Dendrite Squash

I just poured sugar on my chips. From a sugar jar, versus salt from a salt cellar. There could be no way of rationally confusing the two. This is after losing my mobile phone battery for 20 minutes before checking my mobile to see if it was there. I have also had a combined total of fuck all sleep in the last three days on top of a weekend consisting entirely of sleeping. I've been on three calls this morning where I realised about 5 minutes in that I had no idea what I was saying, and I had even less idea why the customer called in the first place. Honest to God Im not stupid, and this is not a regular thing for me. I don't quite know whats going on. I think my mind is just permanently elsewhere today. Its not letting me be easygoing, and even though I have all the will in the world, I still feel an irrational anger and fear rise from me, taking over any ambition I had to relax, to learn to take it easy, to let things be.
Believe me, I could start listing the things that are pissing me off now and not stop for about three hours, but thats true every day, not just today, so why the sugarring chips? And why the irrational mobile phone battery hunt? And why cant i do my job?

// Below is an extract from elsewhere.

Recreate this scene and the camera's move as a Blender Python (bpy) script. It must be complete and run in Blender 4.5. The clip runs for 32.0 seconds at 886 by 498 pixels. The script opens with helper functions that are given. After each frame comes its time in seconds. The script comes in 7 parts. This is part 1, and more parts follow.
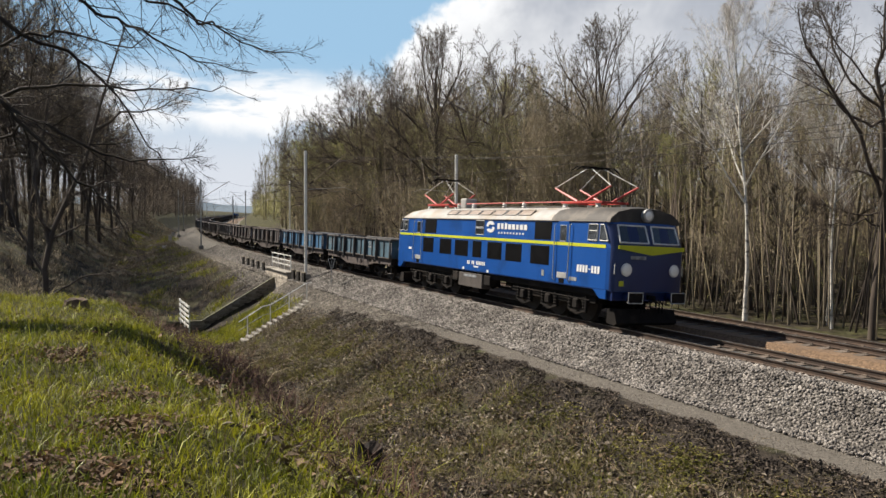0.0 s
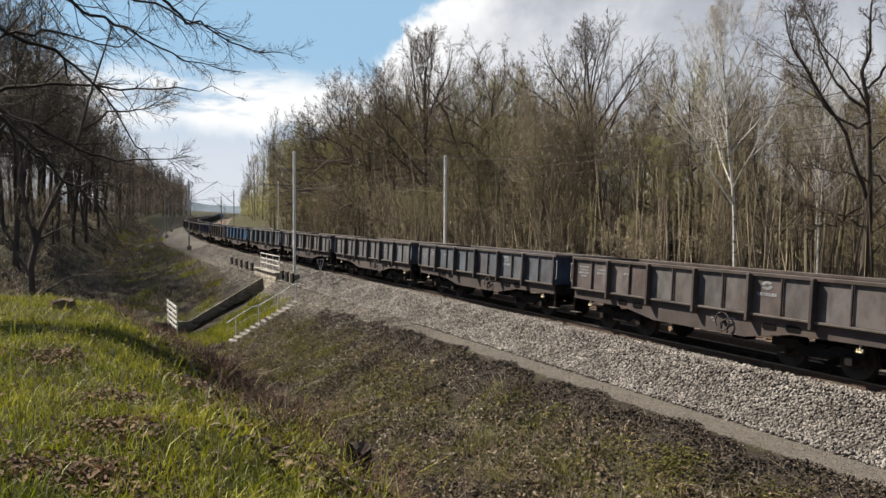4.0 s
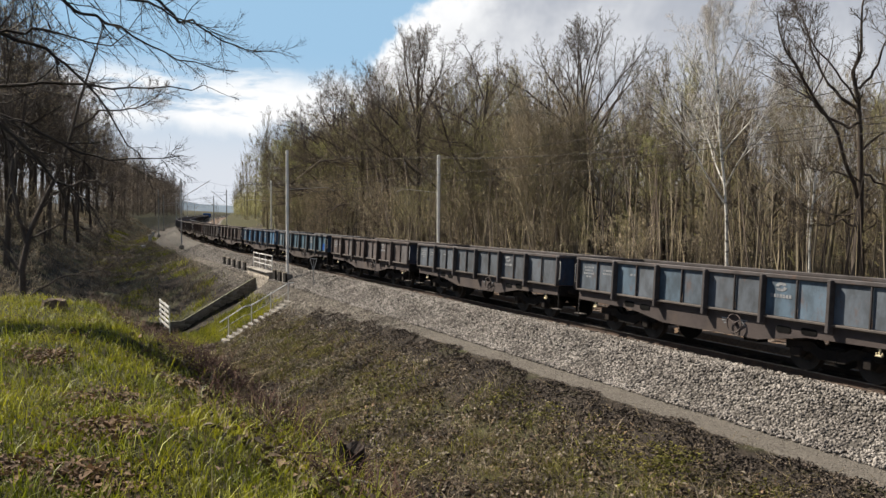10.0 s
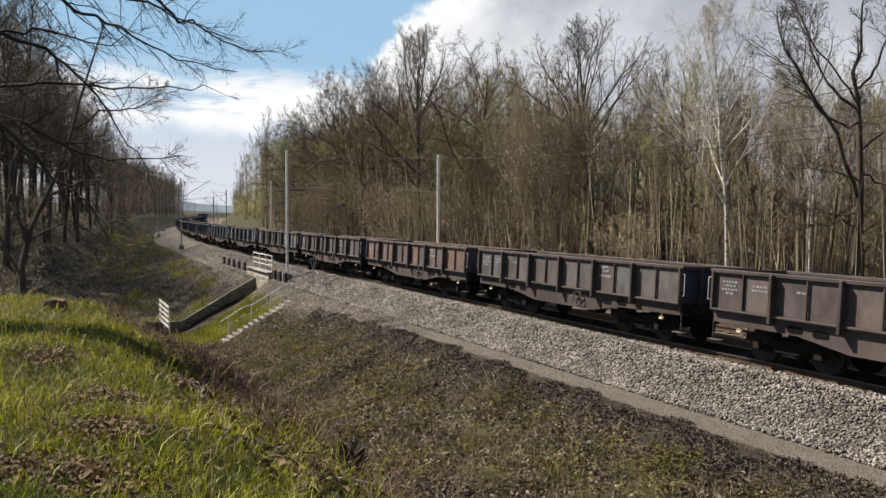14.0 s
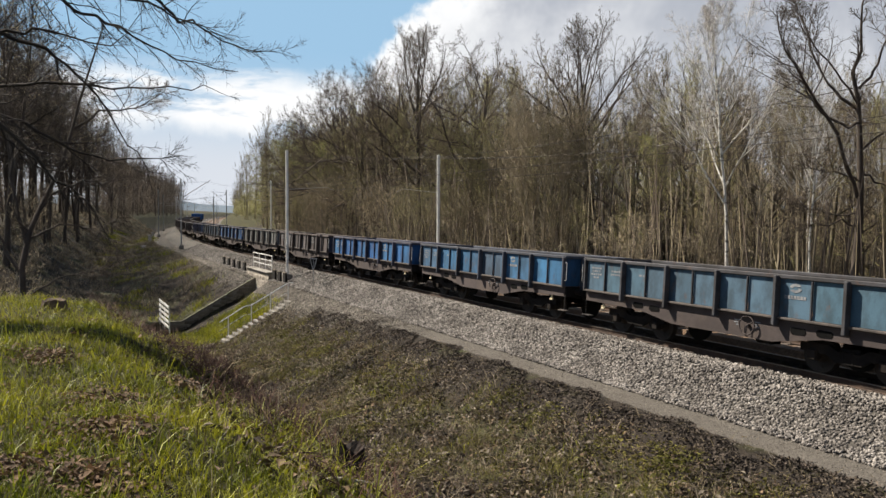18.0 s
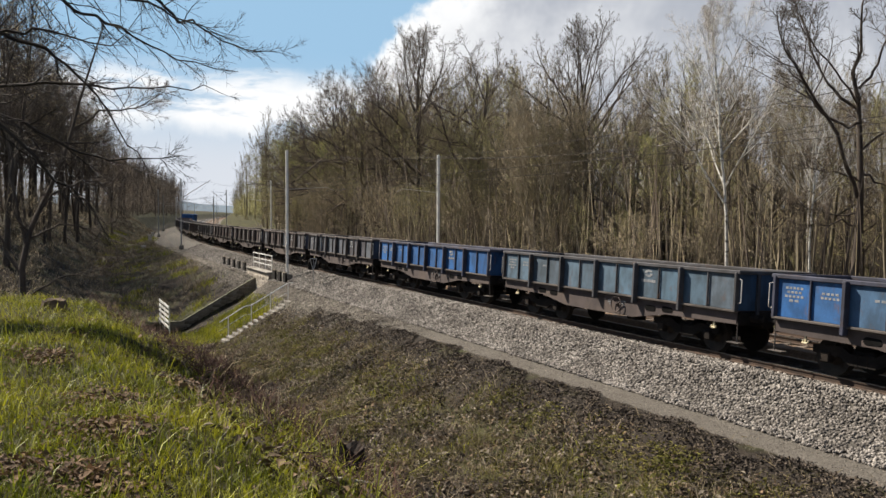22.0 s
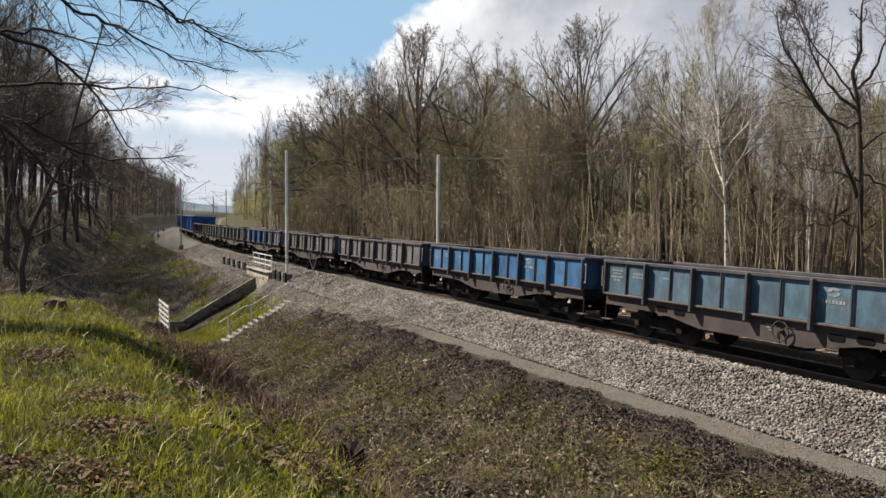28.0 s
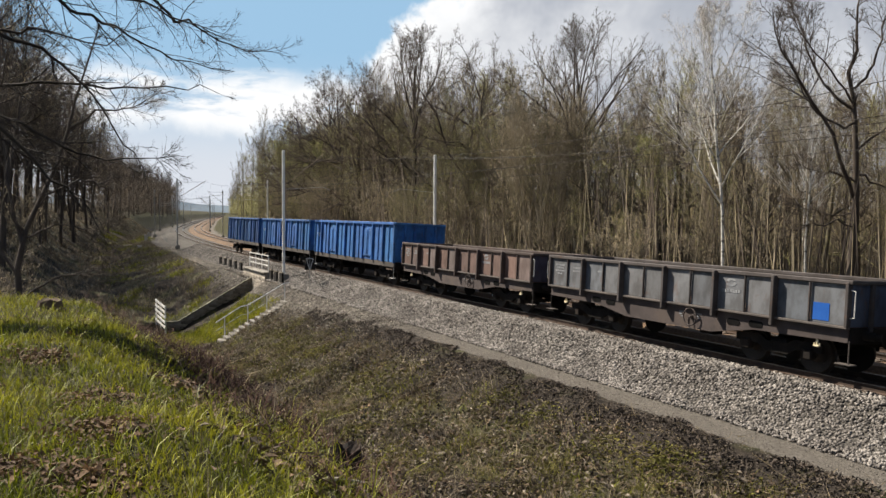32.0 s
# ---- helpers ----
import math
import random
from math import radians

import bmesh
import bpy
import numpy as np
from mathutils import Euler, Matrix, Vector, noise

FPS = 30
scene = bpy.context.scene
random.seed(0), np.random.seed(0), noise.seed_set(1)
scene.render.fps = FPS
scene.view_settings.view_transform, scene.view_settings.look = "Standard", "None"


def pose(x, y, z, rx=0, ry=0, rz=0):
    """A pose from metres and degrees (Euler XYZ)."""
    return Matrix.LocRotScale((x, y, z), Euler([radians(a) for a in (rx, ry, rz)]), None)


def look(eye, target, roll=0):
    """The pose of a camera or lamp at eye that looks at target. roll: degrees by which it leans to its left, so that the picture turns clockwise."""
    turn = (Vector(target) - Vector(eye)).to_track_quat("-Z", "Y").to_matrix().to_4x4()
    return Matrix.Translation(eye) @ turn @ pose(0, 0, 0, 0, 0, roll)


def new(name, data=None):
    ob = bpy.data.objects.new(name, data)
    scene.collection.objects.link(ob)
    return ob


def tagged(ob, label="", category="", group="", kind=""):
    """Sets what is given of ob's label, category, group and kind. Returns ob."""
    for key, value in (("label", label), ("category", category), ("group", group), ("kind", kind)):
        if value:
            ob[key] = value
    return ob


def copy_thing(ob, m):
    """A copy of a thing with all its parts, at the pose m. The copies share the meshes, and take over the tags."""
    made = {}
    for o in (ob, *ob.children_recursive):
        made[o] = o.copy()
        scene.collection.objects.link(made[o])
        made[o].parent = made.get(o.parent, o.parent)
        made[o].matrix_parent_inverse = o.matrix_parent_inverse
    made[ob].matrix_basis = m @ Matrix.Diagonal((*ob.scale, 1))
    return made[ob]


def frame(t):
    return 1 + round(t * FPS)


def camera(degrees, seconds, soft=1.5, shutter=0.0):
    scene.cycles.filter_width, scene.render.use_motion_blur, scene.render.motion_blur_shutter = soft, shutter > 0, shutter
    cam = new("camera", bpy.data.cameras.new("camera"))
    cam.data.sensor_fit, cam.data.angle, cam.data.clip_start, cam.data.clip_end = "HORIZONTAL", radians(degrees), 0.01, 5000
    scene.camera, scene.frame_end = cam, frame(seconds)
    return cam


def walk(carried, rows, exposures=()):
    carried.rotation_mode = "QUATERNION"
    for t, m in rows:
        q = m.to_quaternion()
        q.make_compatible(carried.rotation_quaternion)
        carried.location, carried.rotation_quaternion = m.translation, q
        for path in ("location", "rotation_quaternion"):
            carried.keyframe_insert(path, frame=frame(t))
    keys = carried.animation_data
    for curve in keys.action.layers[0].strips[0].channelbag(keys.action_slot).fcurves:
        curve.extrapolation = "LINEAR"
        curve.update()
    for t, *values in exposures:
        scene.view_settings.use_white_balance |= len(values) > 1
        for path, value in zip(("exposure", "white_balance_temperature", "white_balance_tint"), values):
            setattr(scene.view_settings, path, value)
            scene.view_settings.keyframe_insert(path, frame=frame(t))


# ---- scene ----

My brain is more than scattered today, It's more than random mind distortion brought about by lack of sleep and the most unsettled home and work life since Fred Flintstone got a new pet T-rex.
If you dont see me soon it'll be because my head will most likely soon explode. Literally explode. Fuelled by continuous chemical reactions from months of warring and ulcerous emotions misfiring around my head. Feelings are locking arms to battle and murder other emotions, mating and creating new nasty emotions, cheating on emotions, stealing, murdering, begging to be the evil King nasty emotion of my newly rotten and evil head. Months of pressure and anger, worry and care, worsening attitudes, jealousy, impatience, annoyance, regret, fear of the future fear of the past, wondering what might have been and hatred has finally ended its battle royale and exploded randomly as I was walking to or from someplace unimportant. just nothing and then BLAAM! Spewing out cognitive mush, deep fried brain bits, dendrite squash, and lumps of bloody skull in every direction, creating a fifteen feet arc of nick blood like a geyser losing its virginity with a satisfying Squwoosh Splatter sound that covers everyone and thing near me at the time with the last of my life juice and creating stains that will never clean or come out.

Good reason not to fall asleep on a Mobile phone mast on top of a tall building when you're incredibly totally wasted.

Woke up incredibly late. I just lay there. My mind was bruised, thoughts still soggy from last night. Last night. I closed my eyes and tried to let my thoughts marinate for a few minutes. Tried to put a clear picture of the night before in my head. I rolled over and rubbed my eyes, and decided I had to force myself up, had to go to the bathroom. I put both feet down and jumped off the bed, looking for ground. I never found it.

In the 3.8 seconds before I spread my remains over three streets, seventeen cars and an unfortunate letterbox I could only think one thing... "Wheeeeeeeeeeeeeeeeeh."